**Exercise details:** Of the material below, the lines to be retyped are those from the line containing "setattr(scene.view_settings, path, value)" through the line containing "scene.view_settings.keyframe_insert(path, frame=frame(t))", inclusive; reproduce them exactly.

**Records provided:**
* Begin *

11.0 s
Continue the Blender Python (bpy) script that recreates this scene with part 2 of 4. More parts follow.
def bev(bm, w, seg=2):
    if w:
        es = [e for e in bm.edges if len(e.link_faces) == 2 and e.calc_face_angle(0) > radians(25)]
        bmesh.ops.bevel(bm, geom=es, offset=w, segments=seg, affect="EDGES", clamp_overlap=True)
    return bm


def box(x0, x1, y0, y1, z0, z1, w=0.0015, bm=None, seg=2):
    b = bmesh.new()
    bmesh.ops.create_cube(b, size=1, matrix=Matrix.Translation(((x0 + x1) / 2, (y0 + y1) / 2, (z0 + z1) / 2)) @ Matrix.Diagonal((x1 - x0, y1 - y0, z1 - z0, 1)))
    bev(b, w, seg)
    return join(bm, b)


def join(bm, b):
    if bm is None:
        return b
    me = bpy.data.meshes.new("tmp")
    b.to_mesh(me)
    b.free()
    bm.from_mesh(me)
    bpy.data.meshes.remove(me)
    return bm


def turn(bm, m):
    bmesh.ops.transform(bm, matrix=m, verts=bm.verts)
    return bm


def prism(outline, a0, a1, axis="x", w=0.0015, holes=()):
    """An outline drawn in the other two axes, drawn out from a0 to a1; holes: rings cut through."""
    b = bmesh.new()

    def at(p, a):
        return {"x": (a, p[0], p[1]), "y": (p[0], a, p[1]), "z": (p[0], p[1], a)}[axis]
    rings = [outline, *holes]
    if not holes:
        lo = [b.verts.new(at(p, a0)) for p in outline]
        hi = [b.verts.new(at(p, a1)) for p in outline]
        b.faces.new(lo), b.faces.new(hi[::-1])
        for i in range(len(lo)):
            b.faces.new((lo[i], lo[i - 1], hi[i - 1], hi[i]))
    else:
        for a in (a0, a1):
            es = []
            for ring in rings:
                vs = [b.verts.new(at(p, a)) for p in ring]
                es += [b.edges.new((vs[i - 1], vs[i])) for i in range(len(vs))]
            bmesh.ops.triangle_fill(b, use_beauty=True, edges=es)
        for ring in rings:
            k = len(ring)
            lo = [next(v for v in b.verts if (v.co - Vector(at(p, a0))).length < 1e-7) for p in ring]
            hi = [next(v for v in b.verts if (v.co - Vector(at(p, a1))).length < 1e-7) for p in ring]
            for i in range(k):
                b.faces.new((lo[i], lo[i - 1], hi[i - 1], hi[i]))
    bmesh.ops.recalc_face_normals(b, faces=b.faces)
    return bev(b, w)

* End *
* Begin *

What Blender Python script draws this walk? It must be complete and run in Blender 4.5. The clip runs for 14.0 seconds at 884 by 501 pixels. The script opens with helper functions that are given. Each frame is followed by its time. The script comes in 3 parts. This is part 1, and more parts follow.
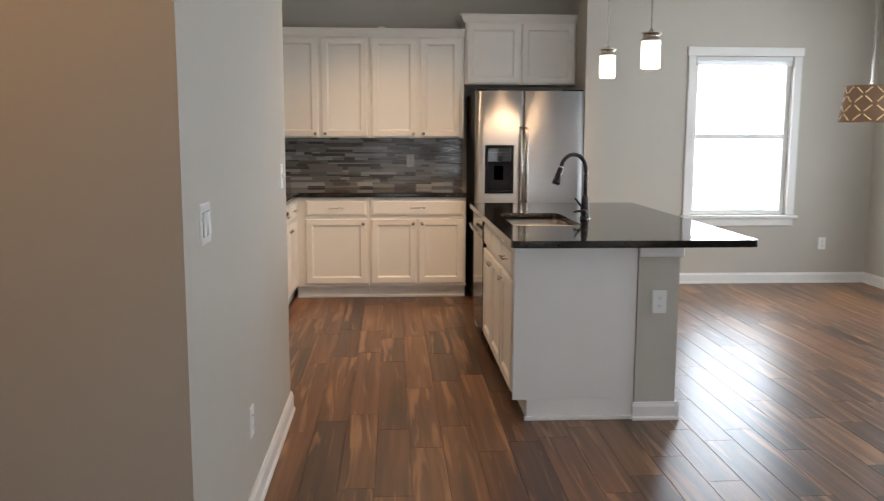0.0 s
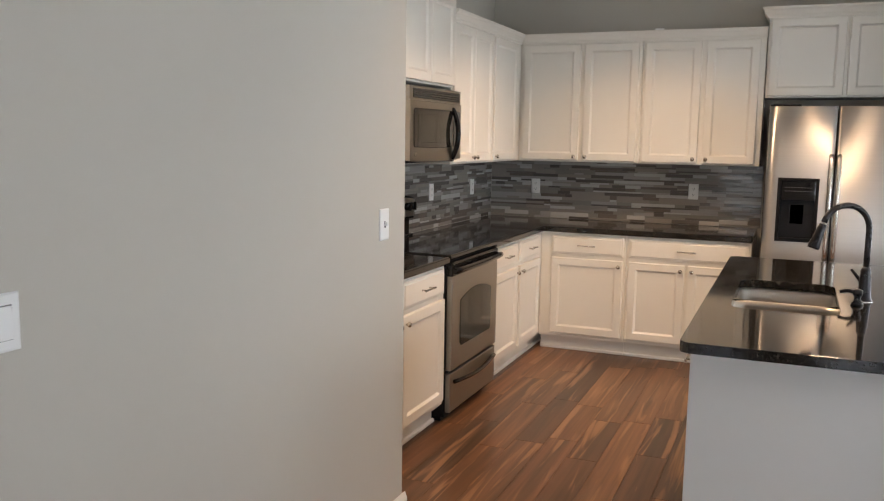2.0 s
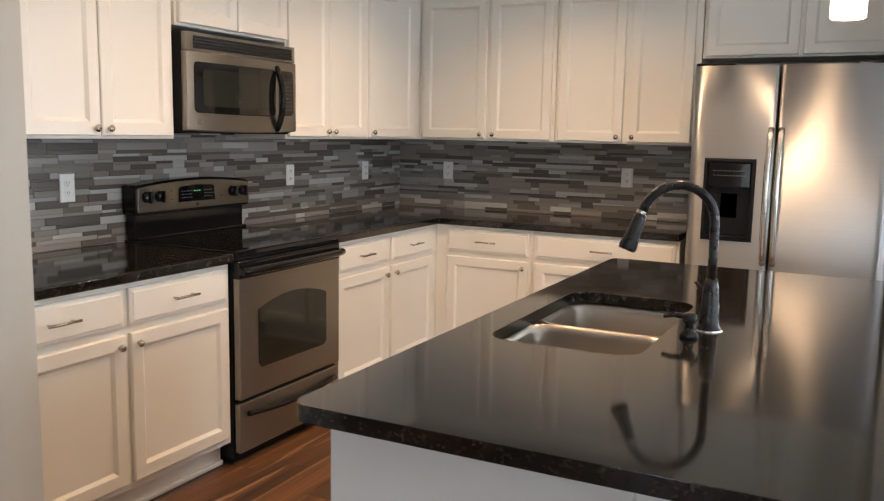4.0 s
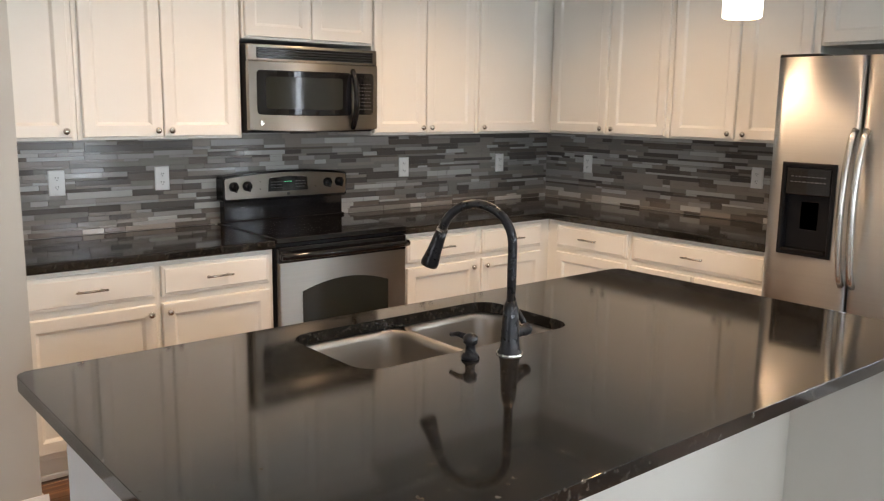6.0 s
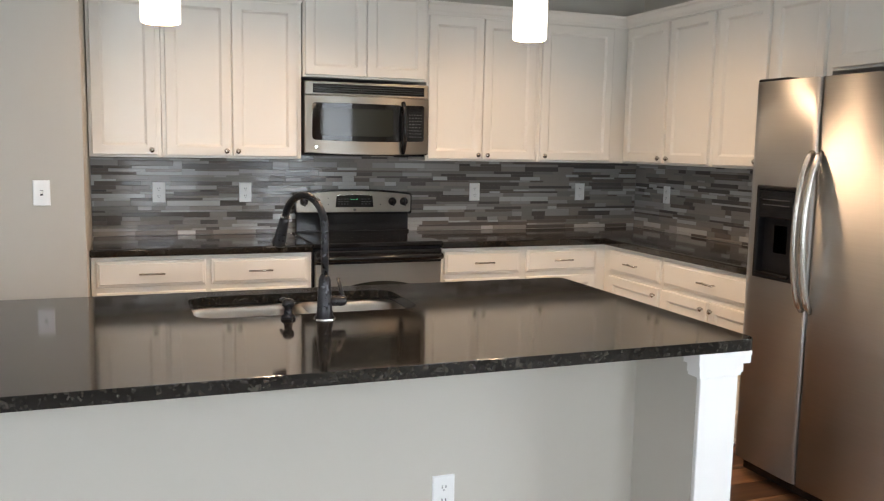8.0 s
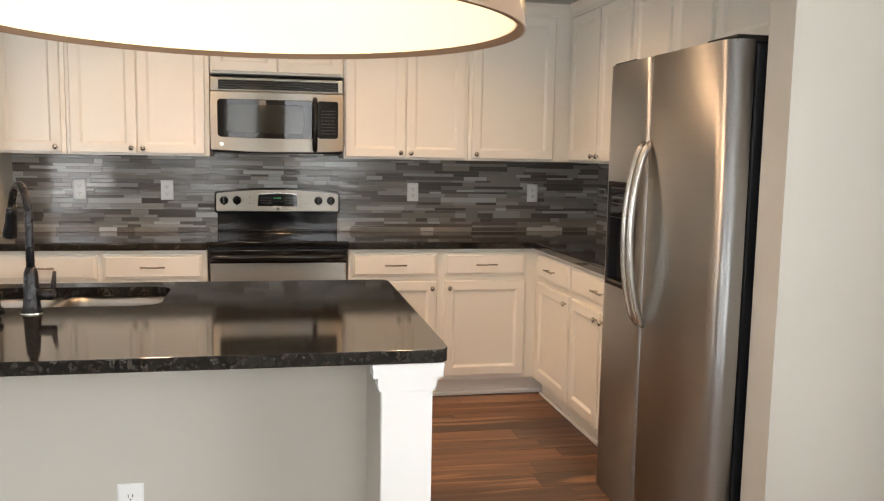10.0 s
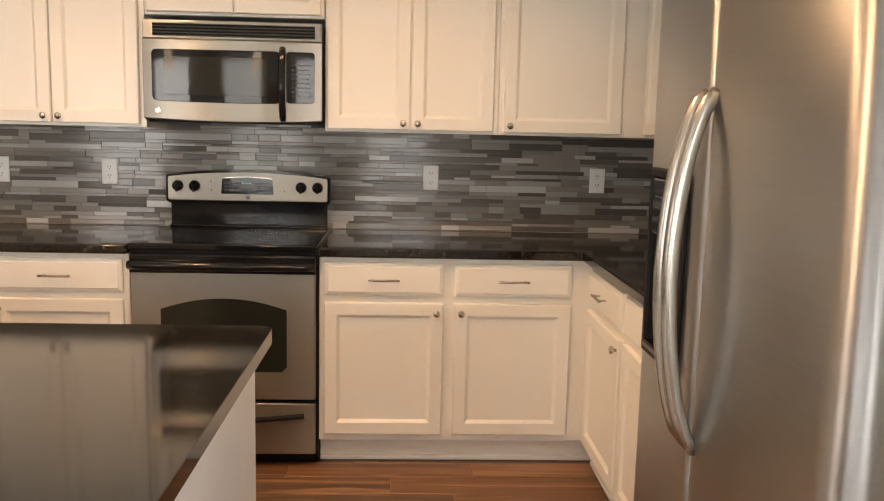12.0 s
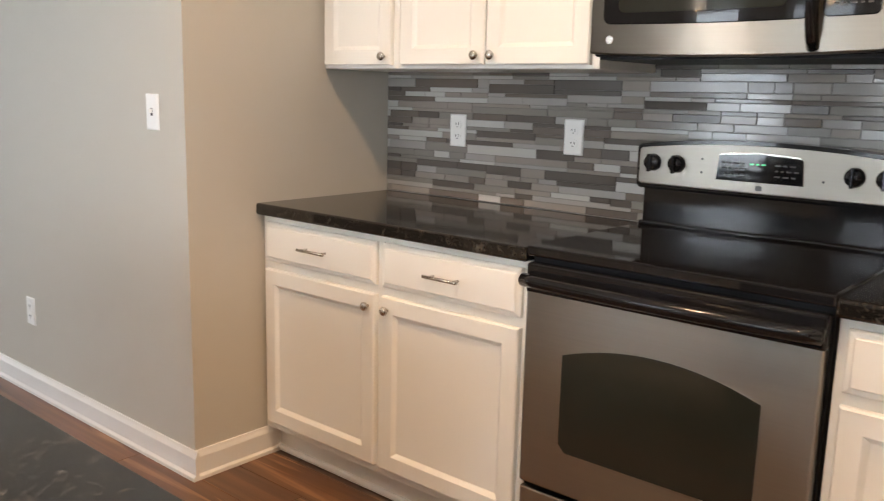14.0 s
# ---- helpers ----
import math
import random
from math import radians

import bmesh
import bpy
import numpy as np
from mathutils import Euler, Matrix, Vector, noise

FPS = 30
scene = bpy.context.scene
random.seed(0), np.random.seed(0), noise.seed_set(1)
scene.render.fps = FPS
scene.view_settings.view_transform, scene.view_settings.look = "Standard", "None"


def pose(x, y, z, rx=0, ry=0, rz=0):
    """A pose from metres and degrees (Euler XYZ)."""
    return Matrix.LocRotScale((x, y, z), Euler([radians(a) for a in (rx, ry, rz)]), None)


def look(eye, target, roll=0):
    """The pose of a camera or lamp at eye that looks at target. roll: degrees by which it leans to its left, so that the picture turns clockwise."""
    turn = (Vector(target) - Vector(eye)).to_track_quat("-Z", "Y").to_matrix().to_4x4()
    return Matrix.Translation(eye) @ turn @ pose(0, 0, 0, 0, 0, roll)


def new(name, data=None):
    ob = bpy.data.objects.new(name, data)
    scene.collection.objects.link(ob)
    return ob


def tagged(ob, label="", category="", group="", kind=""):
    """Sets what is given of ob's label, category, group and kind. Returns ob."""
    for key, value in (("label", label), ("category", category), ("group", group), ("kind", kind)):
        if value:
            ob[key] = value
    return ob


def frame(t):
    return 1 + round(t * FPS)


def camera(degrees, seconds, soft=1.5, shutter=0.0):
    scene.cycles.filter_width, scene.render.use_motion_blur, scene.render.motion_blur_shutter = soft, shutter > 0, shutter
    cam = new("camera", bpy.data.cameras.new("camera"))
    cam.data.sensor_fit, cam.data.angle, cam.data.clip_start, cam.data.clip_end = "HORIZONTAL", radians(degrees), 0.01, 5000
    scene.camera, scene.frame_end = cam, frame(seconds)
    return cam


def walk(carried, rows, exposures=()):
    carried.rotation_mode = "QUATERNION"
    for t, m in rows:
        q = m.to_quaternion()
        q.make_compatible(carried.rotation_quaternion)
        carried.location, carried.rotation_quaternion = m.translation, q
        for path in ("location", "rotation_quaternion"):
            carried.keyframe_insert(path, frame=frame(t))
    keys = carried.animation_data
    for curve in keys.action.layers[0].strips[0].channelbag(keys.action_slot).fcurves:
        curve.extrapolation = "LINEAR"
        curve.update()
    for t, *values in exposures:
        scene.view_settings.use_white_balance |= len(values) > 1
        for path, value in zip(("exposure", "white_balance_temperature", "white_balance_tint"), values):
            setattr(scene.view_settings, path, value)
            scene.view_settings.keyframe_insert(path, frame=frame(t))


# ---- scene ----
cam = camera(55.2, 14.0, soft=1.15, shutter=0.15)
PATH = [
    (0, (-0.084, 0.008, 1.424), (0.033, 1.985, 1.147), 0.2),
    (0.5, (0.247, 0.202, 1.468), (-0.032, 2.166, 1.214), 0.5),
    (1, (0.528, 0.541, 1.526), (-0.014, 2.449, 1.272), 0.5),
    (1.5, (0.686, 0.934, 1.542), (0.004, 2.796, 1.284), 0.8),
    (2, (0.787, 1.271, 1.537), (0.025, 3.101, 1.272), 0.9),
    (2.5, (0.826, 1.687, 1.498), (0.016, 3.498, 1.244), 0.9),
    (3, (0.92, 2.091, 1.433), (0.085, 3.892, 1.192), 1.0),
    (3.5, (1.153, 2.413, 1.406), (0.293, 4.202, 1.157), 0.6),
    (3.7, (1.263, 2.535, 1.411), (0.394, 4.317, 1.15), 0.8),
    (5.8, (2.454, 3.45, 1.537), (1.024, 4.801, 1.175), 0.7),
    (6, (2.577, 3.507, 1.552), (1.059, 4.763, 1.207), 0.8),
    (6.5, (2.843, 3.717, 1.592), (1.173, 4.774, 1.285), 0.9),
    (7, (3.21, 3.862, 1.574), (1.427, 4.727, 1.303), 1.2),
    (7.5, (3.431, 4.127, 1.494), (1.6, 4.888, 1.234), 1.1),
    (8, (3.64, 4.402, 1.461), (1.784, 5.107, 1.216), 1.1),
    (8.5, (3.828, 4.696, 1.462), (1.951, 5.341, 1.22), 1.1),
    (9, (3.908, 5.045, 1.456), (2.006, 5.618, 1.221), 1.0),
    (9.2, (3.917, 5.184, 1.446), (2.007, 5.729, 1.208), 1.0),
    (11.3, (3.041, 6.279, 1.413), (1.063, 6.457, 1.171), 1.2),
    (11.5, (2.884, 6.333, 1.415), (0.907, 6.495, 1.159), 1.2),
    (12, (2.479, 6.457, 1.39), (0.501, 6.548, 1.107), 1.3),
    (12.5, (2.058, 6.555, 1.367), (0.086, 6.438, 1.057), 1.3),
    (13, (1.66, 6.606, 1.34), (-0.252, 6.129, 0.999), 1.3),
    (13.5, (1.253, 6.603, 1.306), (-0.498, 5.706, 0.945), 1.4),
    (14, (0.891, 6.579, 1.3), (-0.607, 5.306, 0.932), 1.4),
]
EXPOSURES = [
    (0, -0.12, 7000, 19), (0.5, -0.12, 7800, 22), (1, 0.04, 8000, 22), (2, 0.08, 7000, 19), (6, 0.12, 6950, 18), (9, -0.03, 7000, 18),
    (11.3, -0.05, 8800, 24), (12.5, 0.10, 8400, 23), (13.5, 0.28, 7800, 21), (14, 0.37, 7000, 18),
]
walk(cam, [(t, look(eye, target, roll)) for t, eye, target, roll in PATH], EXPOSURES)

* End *

**Answer to this task:**
            setattr(scene.view_settings, path, value)
            scene.view_settings.keyframe_insert(path, frame=frame(t))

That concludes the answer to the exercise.